> **Given instruction**
The listing below must be repeated word for word, with its images excluded.

--- Start ---

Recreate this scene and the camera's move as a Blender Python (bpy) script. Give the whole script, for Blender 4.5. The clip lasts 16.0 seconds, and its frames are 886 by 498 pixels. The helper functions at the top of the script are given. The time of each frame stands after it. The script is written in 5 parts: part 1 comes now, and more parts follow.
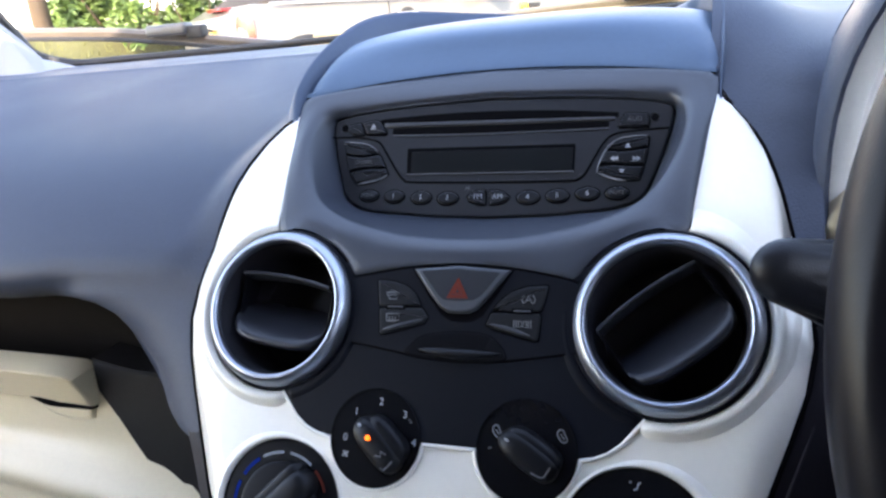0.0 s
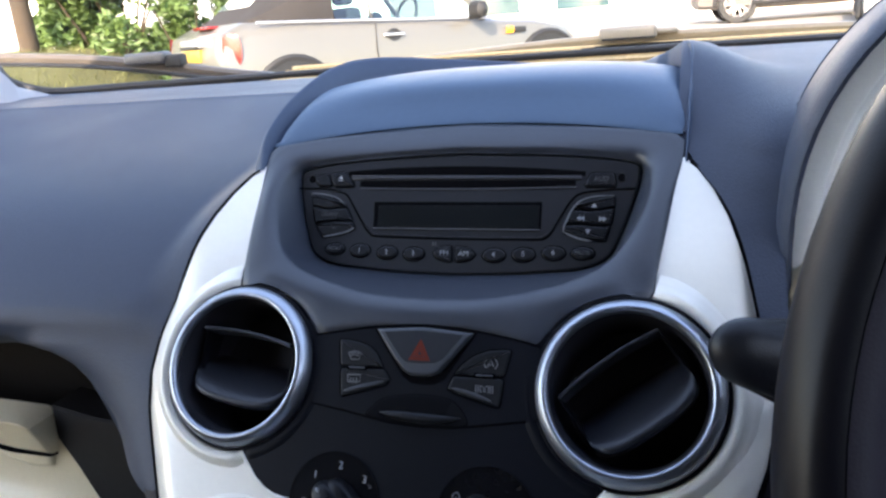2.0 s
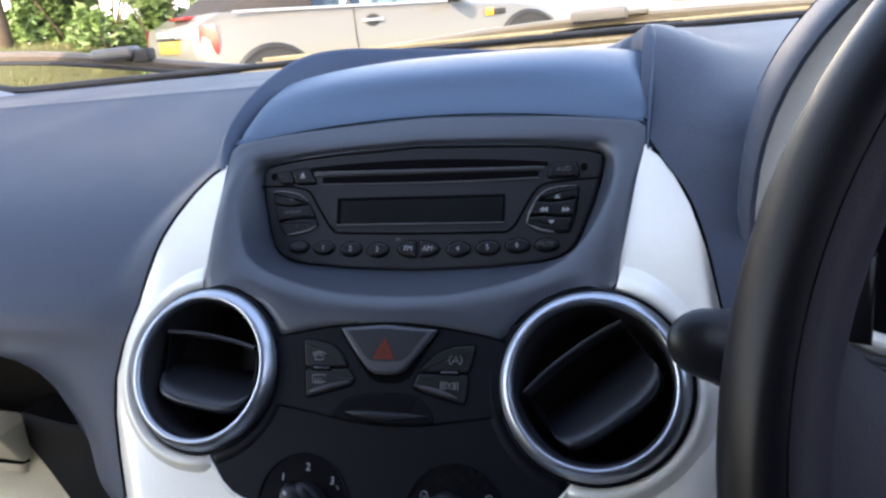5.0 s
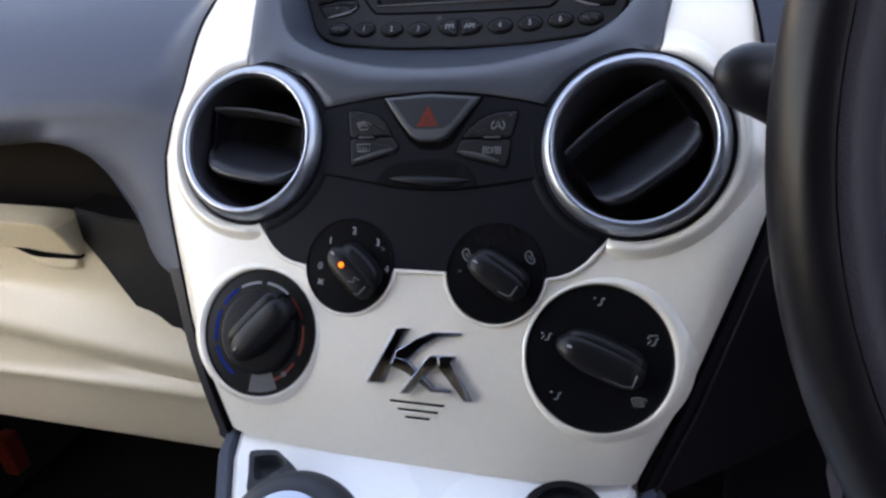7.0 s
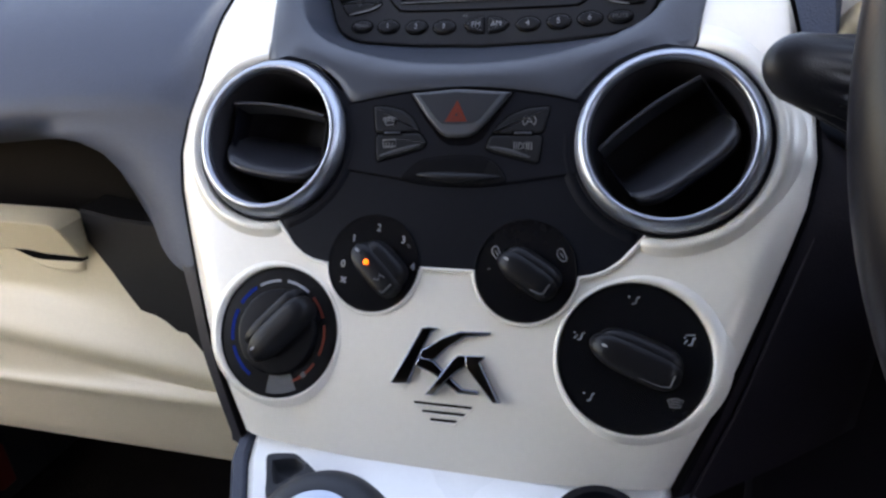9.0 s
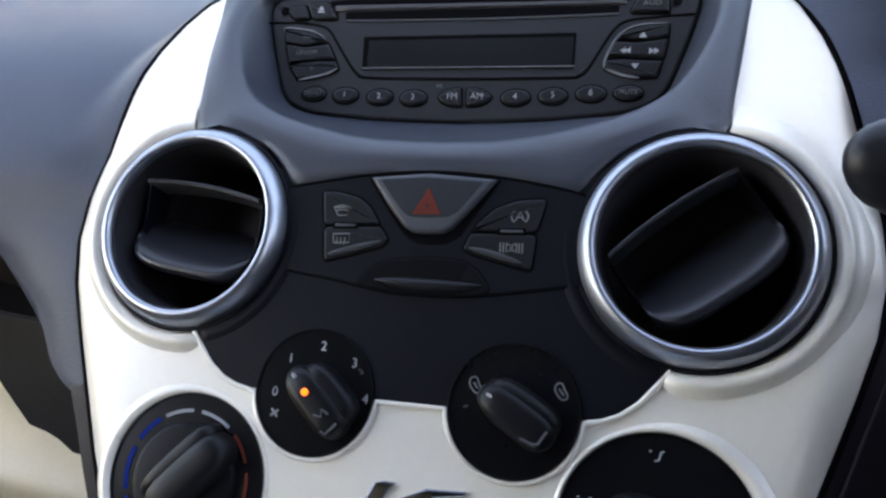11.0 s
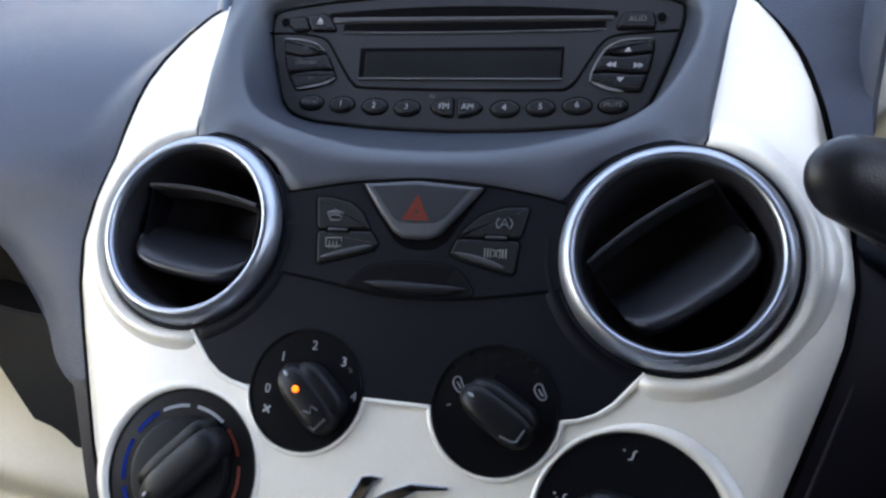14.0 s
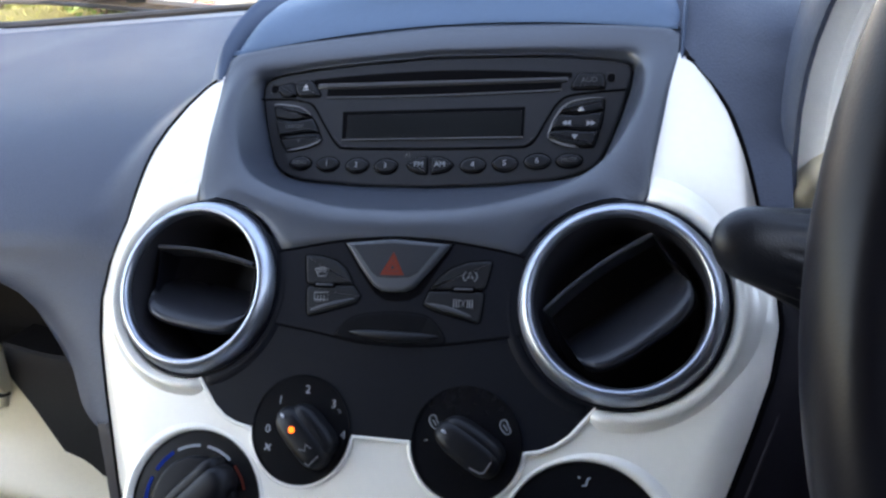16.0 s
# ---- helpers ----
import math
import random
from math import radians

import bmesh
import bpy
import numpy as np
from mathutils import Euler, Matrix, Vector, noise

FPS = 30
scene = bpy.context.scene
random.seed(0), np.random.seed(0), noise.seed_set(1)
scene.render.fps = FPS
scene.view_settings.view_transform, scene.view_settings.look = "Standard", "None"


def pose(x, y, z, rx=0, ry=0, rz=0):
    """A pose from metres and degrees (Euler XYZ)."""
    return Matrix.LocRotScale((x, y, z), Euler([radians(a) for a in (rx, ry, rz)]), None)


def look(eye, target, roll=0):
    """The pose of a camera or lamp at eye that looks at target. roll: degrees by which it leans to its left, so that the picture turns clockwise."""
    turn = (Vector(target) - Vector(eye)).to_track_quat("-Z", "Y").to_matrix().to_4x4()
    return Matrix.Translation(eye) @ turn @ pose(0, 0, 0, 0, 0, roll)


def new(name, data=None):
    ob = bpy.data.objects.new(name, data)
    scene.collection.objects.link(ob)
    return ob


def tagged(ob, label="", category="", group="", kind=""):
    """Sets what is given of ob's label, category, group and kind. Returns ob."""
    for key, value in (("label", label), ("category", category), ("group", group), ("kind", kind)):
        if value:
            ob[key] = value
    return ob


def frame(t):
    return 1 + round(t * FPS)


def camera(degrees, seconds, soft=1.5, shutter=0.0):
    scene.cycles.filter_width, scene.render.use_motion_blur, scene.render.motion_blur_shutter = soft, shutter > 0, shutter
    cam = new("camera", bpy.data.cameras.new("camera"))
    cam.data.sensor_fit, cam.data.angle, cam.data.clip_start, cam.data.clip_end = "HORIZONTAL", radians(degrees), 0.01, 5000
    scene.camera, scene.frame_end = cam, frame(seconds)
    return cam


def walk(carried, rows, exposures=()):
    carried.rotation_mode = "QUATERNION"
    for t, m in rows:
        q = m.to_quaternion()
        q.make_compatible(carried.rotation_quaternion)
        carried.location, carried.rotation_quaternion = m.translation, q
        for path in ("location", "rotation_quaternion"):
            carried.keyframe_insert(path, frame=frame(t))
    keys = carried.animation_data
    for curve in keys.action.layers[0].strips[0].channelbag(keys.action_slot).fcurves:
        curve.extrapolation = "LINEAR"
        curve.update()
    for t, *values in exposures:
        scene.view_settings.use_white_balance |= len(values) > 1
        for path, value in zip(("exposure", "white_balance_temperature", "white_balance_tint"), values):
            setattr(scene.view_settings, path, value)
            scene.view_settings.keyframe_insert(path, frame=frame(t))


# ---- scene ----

--- End ---

> **Answer to this task**
Recreate this scene and the camera's move as a Blender Python (bpy) script. Give the whole script, for Blender 4.5. The clip lasts 16.0 seconds, and its frames are 886 by 498 pixels. The helper functions at the top of the script are given. The time of each frame stands after it. The script is written in 5 parts: part 1 comes now, and more parts follow.
0.0 s
2.0 s
5.0 s
7.0 s
9.0 s
11.0 s
14.0 s
16.0 s
# ---- helpers ----
import math
import random
from math import radians

import bmesh
import bpy
import numpy as np
from mathutils import Euler, Matrix, Vector, noise

FPS = 30
scene = bpy.context.scene
random.seed(0), np.random.seed(0), noise.seed_set(1)
scene.render.fps = FPS
scene.view_settings.view_transform, scene.view_settings.look = "Standard", "None"


def pose(x, y, z, rx=0, ry=0, rz=0):
    """A pose from metres and degrees (Euler XYZ)."""
    return Matrix.LocRotScale((x, y, z), Euler([radians(a) for a in (rx, ry, rz)]), None)


def look(eye, target, roll=0):
    """The pose of a camera or lamp at eye that looks at target. roll: degrees by which it leans to its left, so that the picture turns clockwise."""
    turn = (Vector(target) - Vector(eye)).to_track_quat("-Z", "Y").to_matrix().to_4x4()
    return Matrix.Translation(eye) @ turn @ pose(0, 0, 0, 0, 0, roll)


def new(name, data=None):
    ob = bpy.data.objects.new(name, data)
    scene.collection.objects.link(ob)
    return ob


def tagged(ob, label="", category="", group="", kind=""):
    """Sets what is given of ob's label, category, group and kind. Returns ob."""
    for key, value in (("label", label), ("category", category), ("group", group), ("kind", kind)):
        if value:
            ob[key] = value
    return ob


def frame(t):
    return 1 + round(t * FPS)


def camera(degrees, seconds, soft=1.5, shutter=0.0):
    scene.cycles.filter_width, scene.render.use_motion_blur, scene.render.motion_blur_shutter = soft, shutter > 0, shutter
    cam = new("camera", bpy.data.cameras.new("camera"))
    cam.data.sensor_fit, cam.data.angle, cam.data.clip_start, cam.data.clip_end = "HORIZONTAL", radians(degrees), 0.01, 5000
    scene.camera, scene.frame_end = cam, frame(seconds)
    return cam


def walk(carried, rows, exposures=()):
    carried.rotation_mode = "QUATERNION"
    for t, m in rows:
        q = m.to_quaternion()
        q.make_compatible(carried.rotation_quaternion)
        carried.location, carried.rotation_quaternion = m.translation, q
        for path in ("location", "rotation_quaternion"):
            carried.keyframe_insert(path, frame=frame(t))
    keys = carried.animation_data
    for curve in keys.action.layers[0].strips[0].channelbag(keys.action_slot).fcurves:
        curve.extrapolation = "LINEAR"
        curve.update()
    for t, *values in exposures:
        scene.view_settings.use_white_balance |= len(values) > 1
        for path, value in zip(("exposure", "white_balance_temperature", "white_balance_tint"), values):
            setattr(scene.view_settings, path, value)
            scene.view_settings.keyframe_insert(path, frame=frame(t))


# ---- scene ----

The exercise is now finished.